A mulher, Ema, concorda, enquanto se afunda na cadeira de praia. O Tomás Fortunato lança uma aposta: «Gostava que ganhasse o Rafael Reis. Isso é que era... Mas ele é 'sprinter', e agora já é montanha, é mais difícil». Martinho revela, a propósito das betoneiras móveis para fazer cimento polvilhadas pela ABTF pela serra, que não é dos camiões mais perigosos.
«Os que mais cuidado me exigem são aqueles em que transporto carne pendurada para consumo. Assustadores para a maioria das pessoas são os porta-automóveis, aqueles que levam os carros», é o veredito do ‘expert’ de pesados de mercadores. Juntámos à lista os do transporte de gado vivo, em especial porcos e vacas, pelo aroma. Ele concordou.
A melancia é que não pode faltar
Mais atrás, Armando Saraiva, de 50 anos, cangalheiro de profissão e com uma camisola do ‘Trail Pastor’, pertence a um grupo de BTT e, a brincar, diz-nos que nada revela sem primeiros irmos ‘ao castigo’ e provar do que ali está à vista para forrar a blusa. «Vimos todos os anos, de Aveiro. E de véspera, e com partes do trajeto de bicicleta. Como aqui uma broa, ande, que já está com uma barriguinha respeitável para alimentar. E há chouriço. O que não pode faltar é a melancia. Quem vai para a serra, avia-se em terra», sublinham os compinchas de jornada, preparados para torrar um dia ao sol enquanto não chegam os ases do pedal.
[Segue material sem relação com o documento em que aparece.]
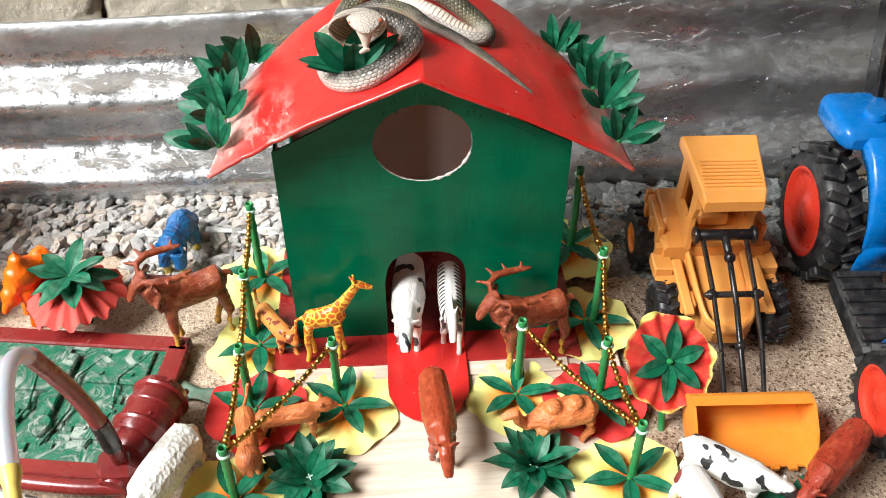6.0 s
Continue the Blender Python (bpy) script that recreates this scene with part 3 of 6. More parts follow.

Manilha seca, tirador cheio
Mesa em equilíbrio precário, porque sobre as rochas, mas com direito a guarda-sol e até a um singular… tirador de cerveja de pressão (barril incluído), um quarteto de amigos da cidade do conhecimento bate uma valente cartada enquanto o néctar escorre pelas gargantas. «Pois, isto não se vende na loja, mas sabe, nós temos conhecimentos. Se é uma ‘suecada’? Tudo: bisca, lerpa, sobe e desce, uma ‘kingalhada’», diz-nos o Luís, de camisola do Benfica no tronco, e que, com o Cajó, Rui e Branco, fazem da espera o prazer da festa. E sai mais uma ‘unha’… ou ‘no comments’ para o repórter.
Pés no ar e respiração em suspenso no teleférico
Lá em cima, Manuel Maximino despacha queijos e presuntos no ‘shopping’ como pode. O repórter volta a ter de provar, agora uma lasca de queijo da Serra e outra de presunto. Categoria. «Isto é o que é nosso. Vai-se vendendo. Se faltar isto, é que não há festa», resume por entre um aroma… esmagador. Até vacas a pastar vieram ver chegar os corredores.
De onde se mira na perfeição é do teleférico da Estrela, mais próprio para a época de esqui do que na canícula de verão. Um km e meia hora de «puro prazer», diz-nos o Fábio Varela, de 29 anos, que viajou com a família desde Mora para ver os ciclistas e ser protagonista ativo na festa do povo.
As crianças não pagam até aos 10 anos, os adultos deliciam-se, por €7,5 com uma vista de sonho. «É brutal, mas eu tenho vertigens. Andei a maior parte do tempo com os olhos fechados», confessa a Inês Pereira, de 31 anos. Os funcionários confirmam: «Há muita procura, até no verão, não é só com neve». Pudera: se não tem o monopólio do teleférico de desportos de inverno em Portugal, anda lá perto.